Politikwissenschafter Jürgen Wilzewski (Uni Kaiserslautern) übte sich in Selbstkritik, denn er habe bei der Wahlvorhersage eine normative Einordnung verfolgt. Analytisch betrachtet, so erklärt er, hätte man feststellen können, dass die Anti-Establishment-Wahlen konstitutiv für das amerikanische System sind. „In der Regel nehmen die Amerikaner befeuert von einem Mehrheitswahlsystem diese Protestperspektive ein", so Wilzewski. Demgemäß folgt die Wahl Trumps einen Zyklus. Und er geht noch einen Schritt weiter: „Die (amerikanische) Demokratie hat sich dadurch ausgezeichnet, dass sie Politclowns zu Präsidenten macht. Diesmal ging sie noch weiter, indem eine TV-Realityshow-Star zum Präsidenten machte", so Wilzewski. Wichtig sei es nun, eine gute politische Mannschaft zusammen zu stellen. Trotz republikanischer Mehrheit in Senat und Republikanerhaus müsse man verhandeln und diskutieren. Auch innerparteiliche Konflikte müssten beseitigt werden. „Die (republikanische) Partei ist in einem Zustand ähnlich wie in Syrien", so Wilzewski.

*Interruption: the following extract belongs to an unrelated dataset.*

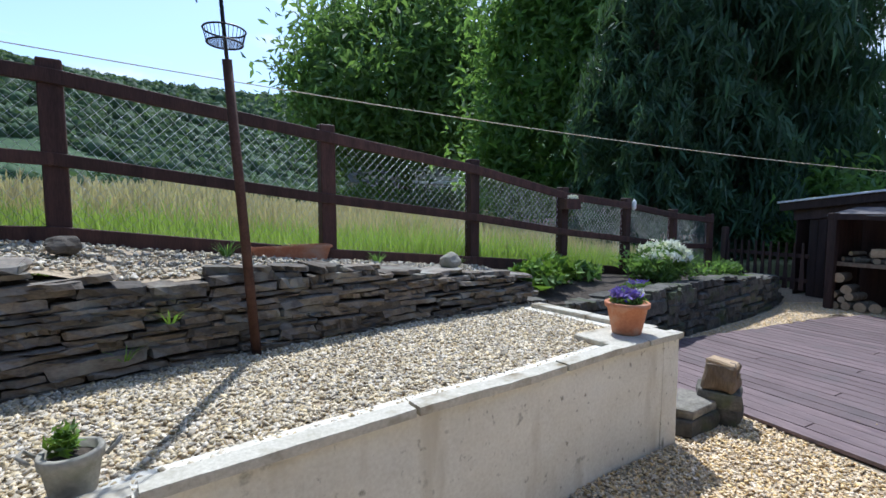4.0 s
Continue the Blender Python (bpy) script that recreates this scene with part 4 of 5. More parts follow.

Auch „Standard"-Journalist und Amerika-Experte Christoph Prantner schließt sich der Selbstkritik an. Er selbst habe auch die Kraft von sozialen Medien unterschätzt, in denen nicht klar nachvollziehbar ist, wie Narrative verlaufen. Nun komme es darauf an, wer die Schlüsselstellen wie die Posten des Verteidigungs- oder Außenministers besetzt.